→ **PROBLEM**: Leaving out every picture, quote the data below exactly as it appears.

→ **DATA BLOCK**:

※

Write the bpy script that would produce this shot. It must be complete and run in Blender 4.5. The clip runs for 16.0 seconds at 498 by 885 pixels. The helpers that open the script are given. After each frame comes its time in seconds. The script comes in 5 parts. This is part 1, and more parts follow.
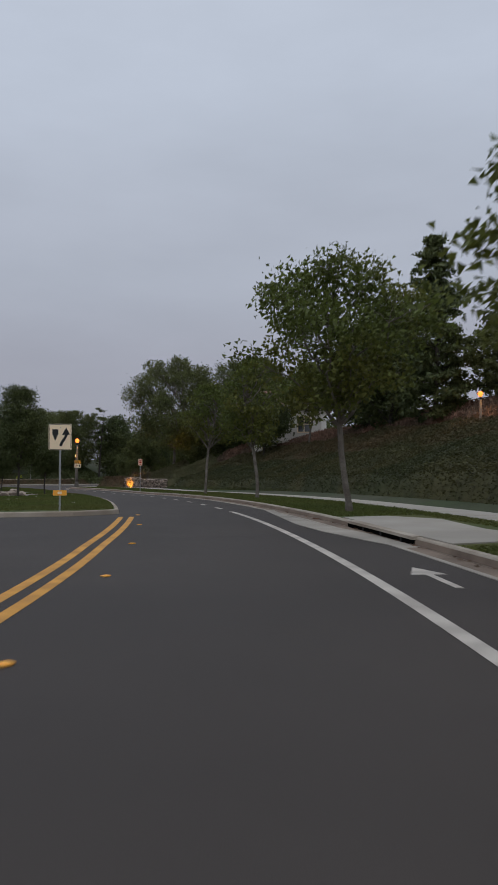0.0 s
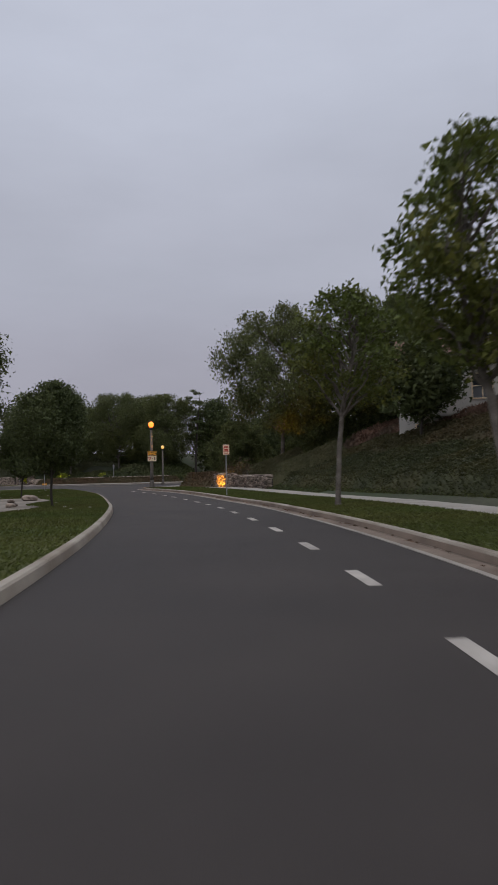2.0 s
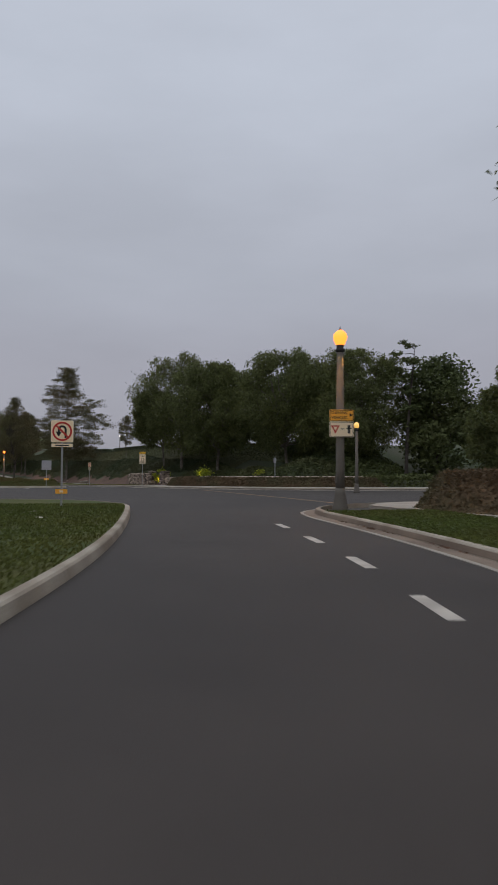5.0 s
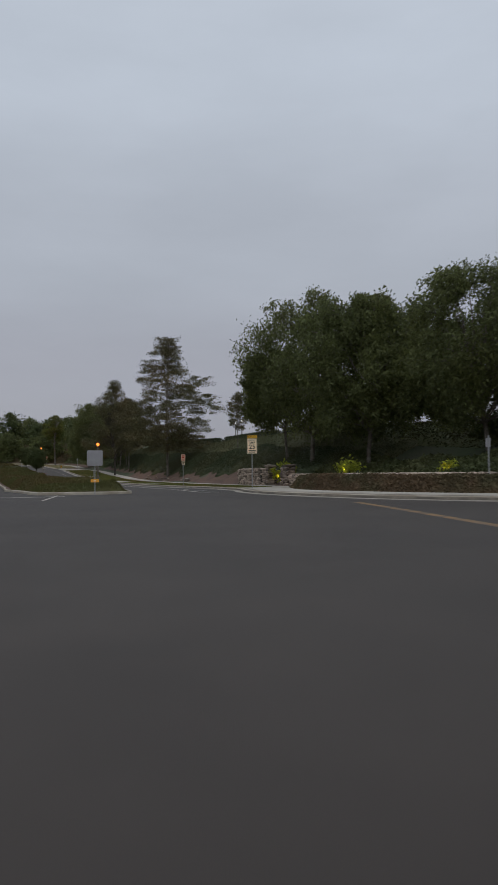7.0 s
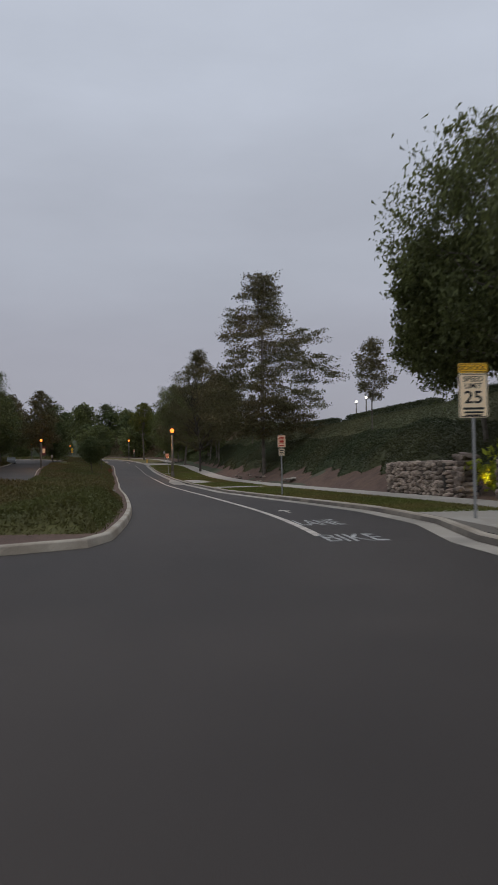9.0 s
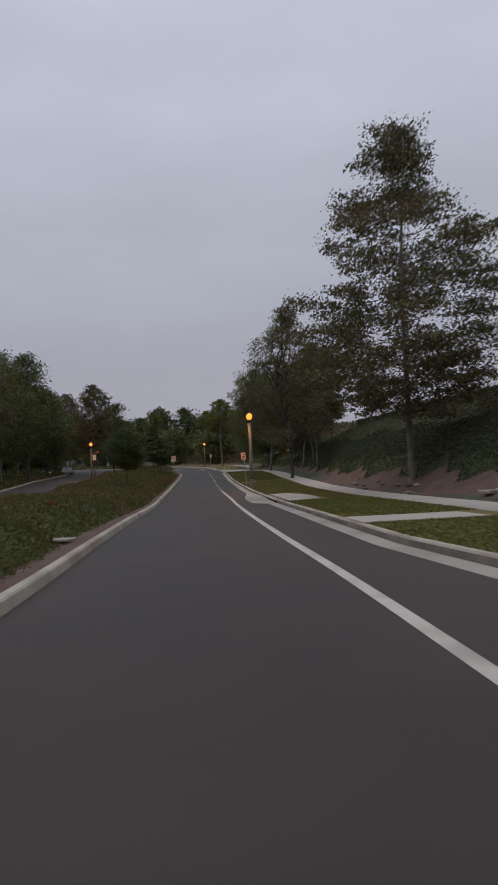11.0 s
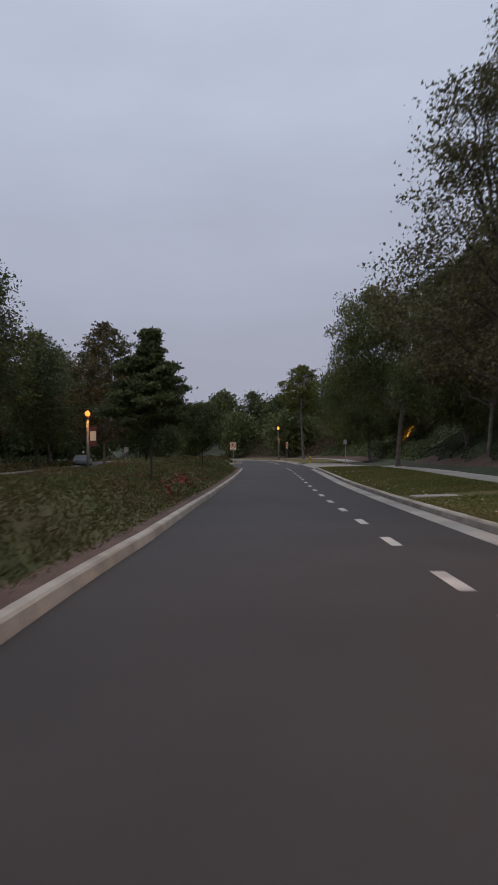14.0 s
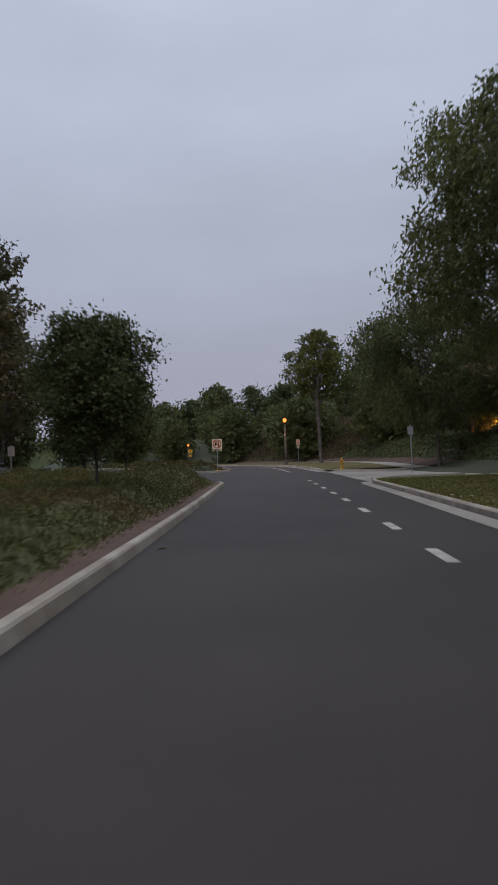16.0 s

※

→ **RESULT FOR THIS EXERCISE**:
Write the bpy script that would produce this shot. It must be complete and run in Blender 4.5. The clip runs for 16.0 seconds at 498 by 885 pixels. The helpers that open the script are given. After each frame comes its time in seconds. The script comes in 5 parts. This is part 1, and more parts follow.
0.0 s
2.0 s
5.0 s
7.0 s
9.0 s
11.0 s
14.0 s
16.0 s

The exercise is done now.